Burden rests on Greeks to solve 'Cyprus problem'

By Rep. Dan Burton
House Committee on International Relations

On Dec. 19, The Washington Times printed an Op-Ed column by Rep. Rush Holt, New Jersey Democrat, titled "History can still be made: Europe should usher Turkey into the Union." In it, he asserts that the "Cyprus problem" must be solved. (Since 1974, the Turkish Republic of Northern Cyprus has governed the northern third of the island, while the Republic of Cyprus (ROC) has governed the southern two-thirds of the island.) He then cites the European Union's recent failure to give Turkey a firm date to begin EU accession negotiations and asserts that Turkey needs to "push Turkish Cypriot leader [Rauf] Denktash to broker a compromise solution on Cyprus" if it ever hopes to join the European Union.

While I appreciate Mr. Holt's effort to bring Greek and Turkish Cypriots together, as someone who has worked on the Cyprus issue for 20 years, I would be remiss if I did not point out a few important things about Cyprus that he didn't mention.

Unfortunately, few members of Congress seem to have a thorough understanding of the history of Cyprus, specifically the period from 1960 to 1974. Without this understanding, it is impossible to fully appreciate and adequately address the modern-day security concerns of Turkish Cypriots. Let's review the facts.

* It was Archbishop Makarios III, a Greek Cypriot and the first president of Cyprus, who devised a plan for "enosis" (union with Greece) immediately after assuming office in 1960.

* It was Greek Cypriots who next ousted all Turkish Cypriot leaders from their elected positions in the Cypriot government, and by so doing, destroyed the bicommunal character of the government.

* It was Greek Cypriots, joined by the Greek army, who, in 1963, initiated an 11-year reign of terror against Turkish Cypriots, killing one out of every 120 Turkish Cypriots and destroying more than 100 Turkish Cypriot villages despite the presence of U.N. peacekeeping troops.

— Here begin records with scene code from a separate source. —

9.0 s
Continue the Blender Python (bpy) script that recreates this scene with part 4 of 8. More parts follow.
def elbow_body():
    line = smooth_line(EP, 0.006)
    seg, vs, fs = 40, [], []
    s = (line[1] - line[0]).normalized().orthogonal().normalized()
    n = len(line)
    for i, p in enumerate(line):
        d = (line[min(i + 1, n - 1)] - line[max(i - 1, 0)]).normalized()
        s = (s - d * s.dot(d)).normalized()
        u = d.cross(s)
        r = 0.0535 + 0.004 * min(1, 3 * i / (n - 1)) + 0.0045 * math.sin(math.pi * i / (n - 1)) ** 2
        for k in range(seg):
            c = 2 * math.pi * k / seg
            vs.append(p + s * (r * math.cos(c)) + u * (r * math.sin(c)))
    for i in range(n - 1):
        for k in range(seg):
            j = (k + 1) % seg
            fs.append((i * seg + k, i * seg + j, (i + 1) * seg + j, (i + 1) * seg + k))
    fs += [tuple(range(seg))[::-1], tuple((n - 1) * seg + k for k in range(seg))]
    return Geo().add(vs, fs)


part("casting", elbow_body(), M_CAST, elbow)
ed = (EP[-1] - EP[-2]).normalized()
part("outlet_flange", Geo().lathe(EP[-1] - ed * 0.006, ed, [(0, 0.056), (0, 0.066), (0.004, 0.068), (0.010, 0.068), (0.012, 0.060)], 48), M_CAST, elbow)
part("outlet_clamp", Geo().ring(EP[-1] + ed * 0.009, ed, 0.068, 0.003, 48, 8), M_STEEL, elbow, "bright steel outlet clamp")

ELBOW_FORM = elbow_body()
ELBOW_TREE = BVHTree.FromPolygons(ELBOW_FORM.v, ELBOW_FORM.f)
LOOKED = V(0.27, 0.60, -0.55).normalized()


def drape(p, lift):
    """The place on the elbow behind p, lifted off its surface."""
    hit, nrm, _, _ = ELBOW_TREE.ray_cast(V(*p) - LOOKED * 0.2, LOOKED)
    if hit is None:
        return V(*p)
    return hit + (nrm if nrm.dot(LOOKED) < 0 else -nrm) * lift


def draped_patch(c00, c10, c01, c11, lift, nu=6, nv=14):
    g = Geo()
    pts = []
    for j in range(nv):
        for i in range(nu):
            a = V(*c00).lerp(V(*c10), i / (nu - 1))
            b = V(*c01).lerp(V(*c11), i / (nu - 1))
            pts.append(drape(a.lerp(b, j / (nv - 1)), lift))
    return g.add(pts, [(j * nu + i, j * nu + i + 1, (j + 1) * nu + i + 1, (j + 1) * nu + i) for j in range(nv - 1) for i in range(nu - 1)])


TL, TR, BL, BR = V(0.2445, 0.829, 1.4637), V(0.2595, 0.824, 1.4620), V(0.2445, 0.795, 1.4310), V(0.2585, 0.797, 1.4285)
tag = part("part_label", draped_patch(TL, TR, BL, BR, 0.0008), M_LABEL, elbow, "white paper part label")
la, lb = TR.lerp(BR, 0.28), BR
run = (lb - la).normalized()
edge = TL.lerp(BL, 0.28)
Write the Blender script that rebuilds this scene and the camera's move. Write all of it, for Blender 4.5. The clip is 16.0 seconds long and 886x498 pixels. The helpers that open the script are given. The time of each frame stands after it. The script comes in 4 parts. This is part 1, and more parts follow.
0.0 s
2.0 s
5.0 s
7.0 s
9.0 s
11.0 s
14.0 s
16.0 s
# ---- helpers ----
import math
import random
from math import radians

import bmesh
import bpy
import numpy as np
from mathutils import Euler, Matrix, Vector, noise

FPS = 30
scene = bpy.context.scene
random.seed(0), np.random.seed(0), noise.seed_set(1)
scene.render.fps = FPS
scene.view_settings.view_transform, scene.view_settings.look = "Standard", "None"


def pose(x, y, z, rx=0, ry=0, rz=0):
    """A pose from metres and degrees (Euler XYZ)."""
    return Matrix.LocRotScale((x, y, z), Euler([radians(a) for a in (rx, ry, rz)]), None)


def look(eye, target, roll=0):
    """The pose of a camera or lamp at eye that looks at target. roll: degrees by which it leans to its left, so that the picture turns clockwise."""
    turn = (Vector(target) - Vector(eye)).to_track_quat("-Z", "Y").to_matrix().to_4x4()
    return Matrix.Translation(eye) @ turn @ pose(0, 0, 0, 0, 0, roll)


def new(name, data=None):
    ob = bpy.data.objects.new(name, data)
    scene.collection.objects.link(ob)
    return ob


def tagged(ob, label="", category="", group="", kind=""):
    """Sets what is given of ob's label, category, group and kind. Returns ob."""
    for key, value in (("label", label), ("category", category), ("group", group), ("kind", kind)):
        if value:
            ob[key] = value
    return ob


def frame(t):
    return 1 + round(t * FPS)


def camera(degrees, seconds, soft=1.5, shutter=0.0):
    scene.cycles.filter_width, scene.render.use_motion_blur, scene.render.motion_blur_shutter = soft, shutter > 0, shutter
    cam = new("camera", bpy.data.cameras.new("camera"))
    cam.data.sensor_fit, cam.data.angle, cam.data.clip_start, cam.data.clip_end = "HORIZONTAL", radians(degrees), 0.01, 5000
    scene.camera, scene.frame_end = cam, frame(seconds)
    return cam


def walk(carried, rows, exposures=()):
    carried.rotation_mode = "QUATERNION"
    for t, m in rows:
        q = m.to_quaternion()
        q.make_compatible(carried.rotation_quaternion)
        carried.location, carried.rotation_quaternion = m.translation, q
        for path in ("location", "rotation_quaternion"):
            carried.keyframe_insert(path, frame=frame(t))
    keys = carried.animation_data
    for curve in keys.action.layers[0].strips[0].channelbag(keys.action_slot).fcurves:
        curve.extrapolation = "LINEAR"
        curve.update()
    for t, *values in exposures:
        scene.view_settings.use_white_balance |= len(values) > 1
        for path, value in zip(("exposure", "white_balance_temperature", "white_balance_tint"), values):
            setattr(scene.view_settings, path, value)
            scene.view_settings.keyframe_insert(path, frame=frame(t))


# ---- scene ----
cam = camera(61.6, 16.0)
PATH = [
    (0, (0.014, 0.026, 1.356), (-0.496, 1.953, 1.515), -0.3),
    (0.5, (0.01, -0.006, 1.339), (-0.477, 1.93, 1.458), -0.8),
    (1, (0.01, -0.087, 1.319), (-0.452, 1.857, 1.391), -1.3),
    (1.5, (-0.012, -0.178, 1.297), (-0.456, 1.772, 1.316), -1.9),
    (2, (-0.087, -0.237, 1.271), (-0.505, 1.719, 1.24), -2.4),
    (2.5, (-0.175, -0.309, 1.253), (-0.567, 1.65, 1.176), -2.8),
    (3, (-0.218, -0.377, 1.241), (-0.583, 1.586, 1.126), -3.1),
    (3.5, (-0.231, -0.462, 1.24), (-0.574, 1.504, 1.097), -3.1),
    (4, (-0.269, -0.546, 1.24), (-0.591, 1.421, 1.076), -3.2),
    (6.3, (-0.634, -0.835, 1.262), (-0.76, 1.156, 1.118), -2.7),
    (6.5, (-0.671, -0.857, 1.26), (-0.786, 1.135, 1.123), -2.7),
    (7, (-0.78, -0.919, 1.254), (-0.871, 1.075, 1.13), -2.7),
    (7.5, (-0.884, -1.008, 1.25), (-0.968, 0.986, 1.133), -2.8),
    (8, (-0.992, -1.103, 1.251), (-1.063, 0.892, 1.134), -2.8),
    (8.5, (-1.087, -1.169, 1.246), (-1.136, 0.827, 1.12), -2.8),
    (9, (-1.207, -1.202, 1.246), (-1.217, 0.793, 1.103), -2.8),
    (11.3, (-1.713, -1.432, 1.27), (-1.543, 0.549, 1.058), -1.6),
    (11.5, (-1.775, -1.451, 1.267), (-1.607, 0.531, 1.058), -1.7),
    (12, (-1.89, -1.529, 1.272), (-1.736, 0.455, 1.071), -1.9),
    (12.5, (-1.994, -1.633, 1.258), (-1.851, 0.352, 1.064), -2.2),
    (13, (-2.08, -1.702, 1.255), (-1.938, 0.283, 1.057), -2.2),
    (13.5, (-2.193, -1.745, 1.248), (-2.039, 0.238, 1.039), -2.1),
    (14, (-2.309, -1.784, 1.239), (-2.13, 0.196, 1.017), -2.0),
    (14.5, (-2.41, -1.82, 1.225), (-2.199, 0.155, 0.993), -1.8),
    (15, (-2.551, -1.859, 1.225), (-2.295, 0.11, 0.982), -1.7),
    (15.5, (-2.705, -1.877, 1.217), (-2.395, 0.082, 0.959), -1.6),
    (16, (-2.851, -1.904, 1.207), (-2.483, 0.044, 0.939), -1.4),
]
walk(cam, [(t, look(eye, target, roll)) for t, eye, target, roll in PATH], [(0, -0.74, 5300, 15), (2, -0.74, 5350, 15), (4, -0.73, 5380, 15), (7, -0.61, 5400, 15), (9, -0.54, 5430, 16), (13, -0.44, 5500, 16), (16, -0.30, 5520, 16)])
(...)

In short, this is the tragic history of Cyprus, and it was in response to this terror that the Turkish military intervened on Cyprus in 1974. If the ROC, Greece and the international community ever hope to erase these painful memories and truly want to achieve a lasting reunification on Cyprus, then they must come to realize that no settlement will ever be possible until the security of the Turkish Cypriots is guaranteed and the Greek Cypriots accept the Turkish Cypriots as equal partners in any future government. Until these conditions are met, there's no point to further reunification negotiations. Furthermore, penalizing Turkey will not help the cause of reunification. It was very disconcerting that Mr. Holt chose to place the burden on Turkey to achieve a Cyprus settlement and chose to use Turkey's admission to the European Union as a bargaining chip to achieve this goal.

Might I remind Mr. Holt that when one community attempts to annihilate another community for 11 years, the burden rests with the aggressor, not the victim, to create a new political framework under which the victim can once again feel secure. The ROC and Greece should be bending over backwards to craft a settlement that is acceptable to the Turkish Cypriots, not the other way around.